» MATERIAL
--

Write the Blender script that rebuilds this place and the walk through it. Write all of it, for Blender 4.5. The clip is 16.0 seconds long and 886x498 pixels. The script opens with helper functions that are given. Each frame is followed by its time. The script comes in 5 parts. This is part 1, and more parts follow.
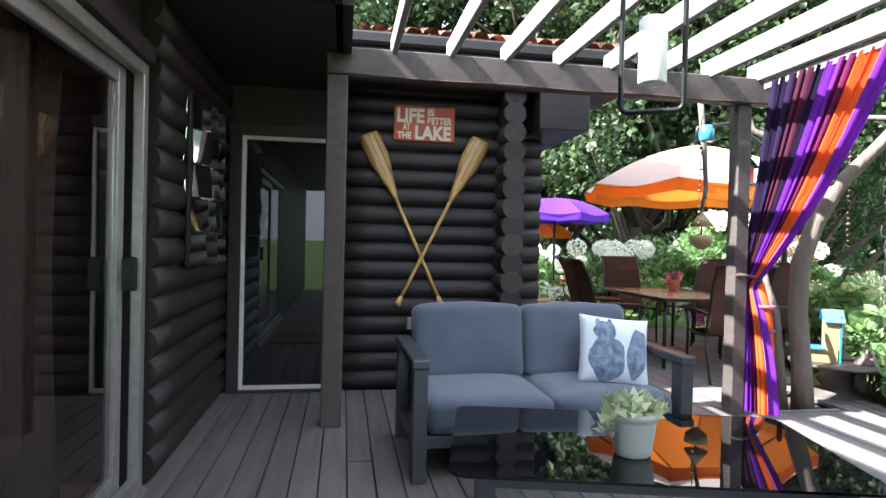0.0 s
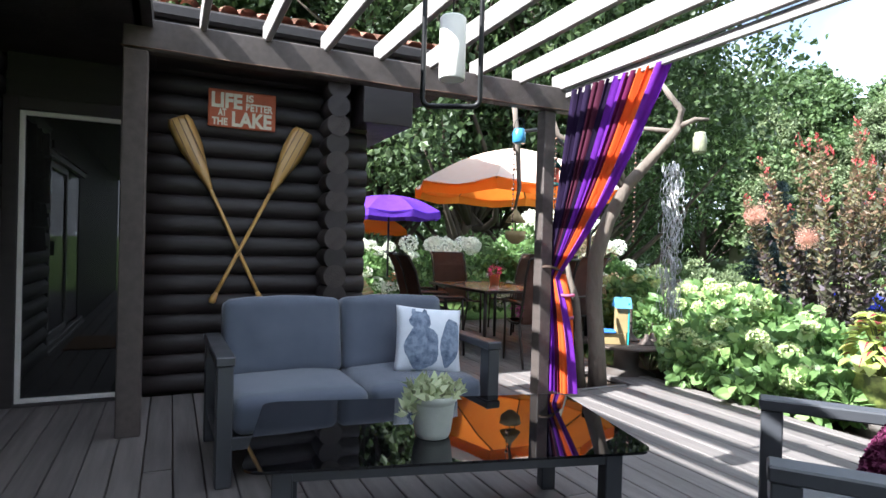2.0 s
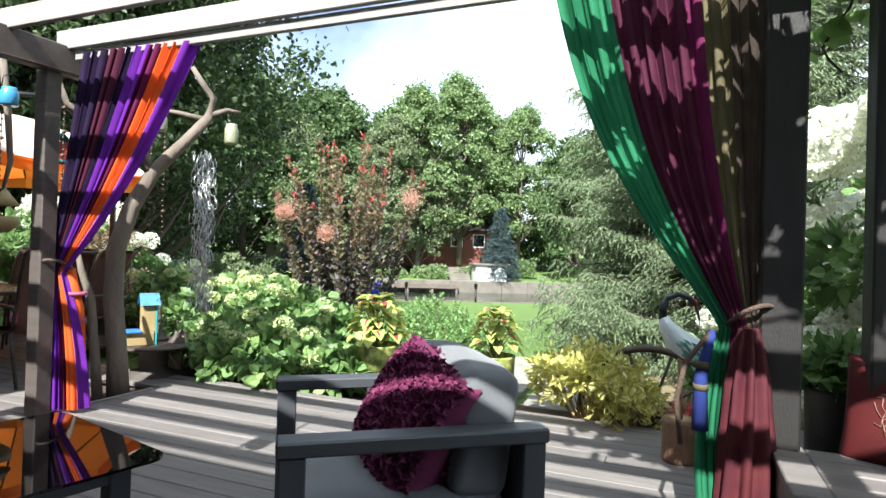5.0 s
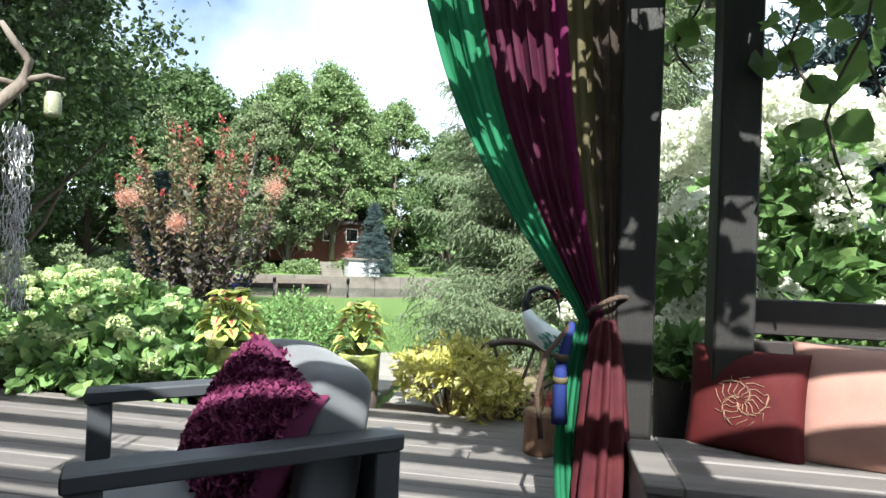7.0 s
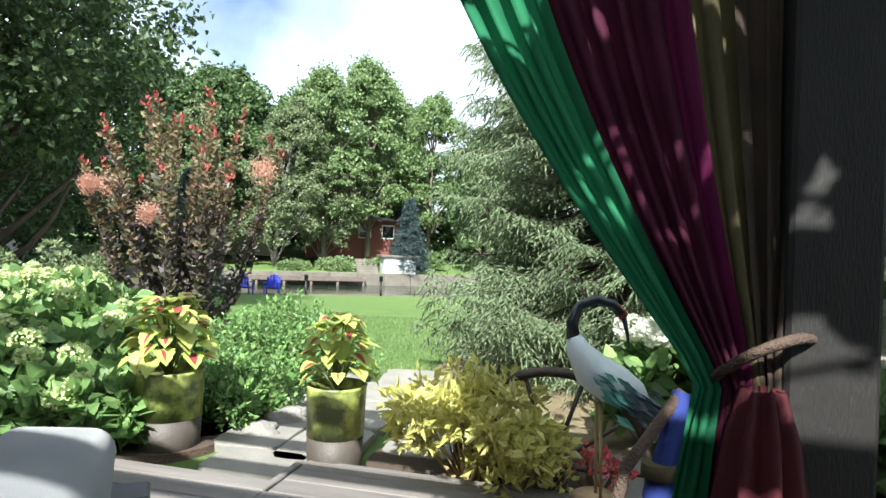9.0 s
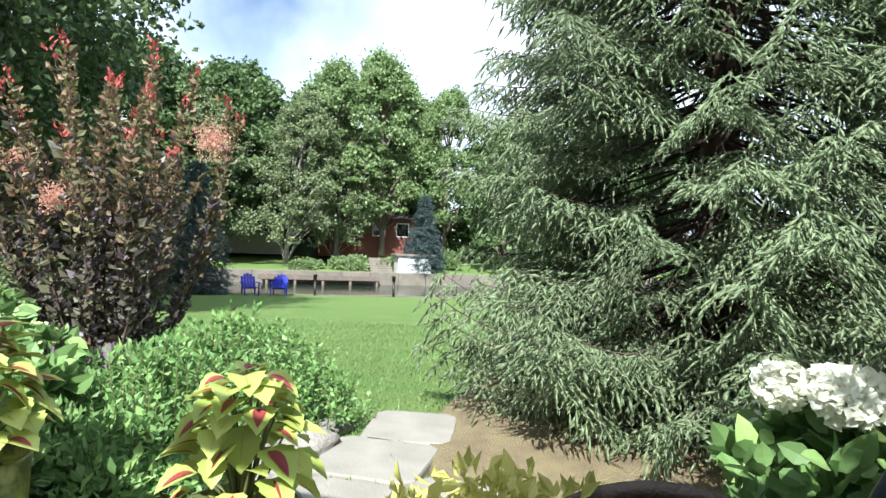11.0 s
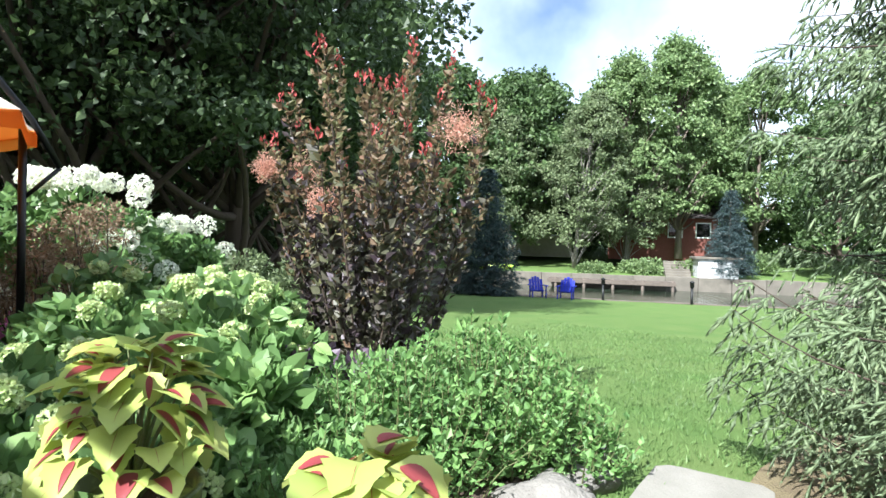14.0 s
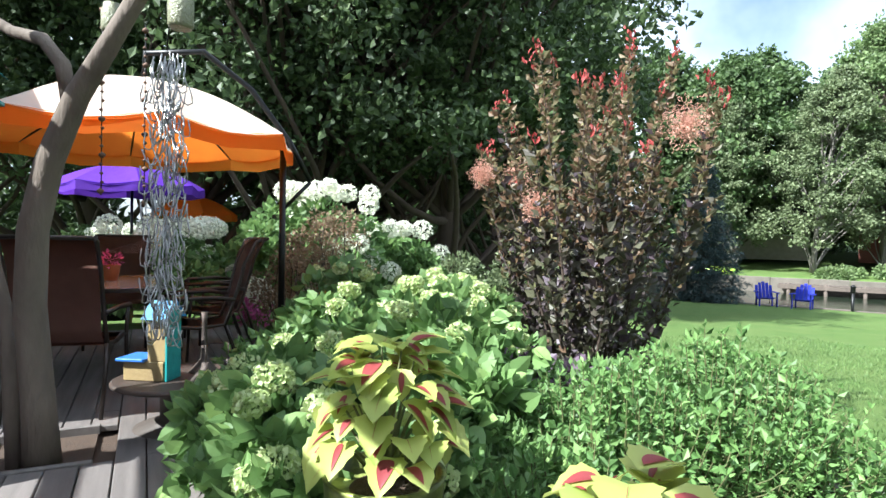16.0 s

--

» STATED PROBLEM
Set every line down exactly as written, leaving each picture out.

» RESULT
Write the Blender script that rebuilds this place and the walk through it. Write all of it, for Blender 4.5. The clip is 16.0 seconds long and 886x498 pixels. The script opens with helper functions that are given. Each frame is followed by its time. The script comes in 5 parts. This is part 1, and more parts follow.
0.0 s
2.0 s
5.0 s
7.0 s
9.0 s
11.0 s
14.0 s
16.0 s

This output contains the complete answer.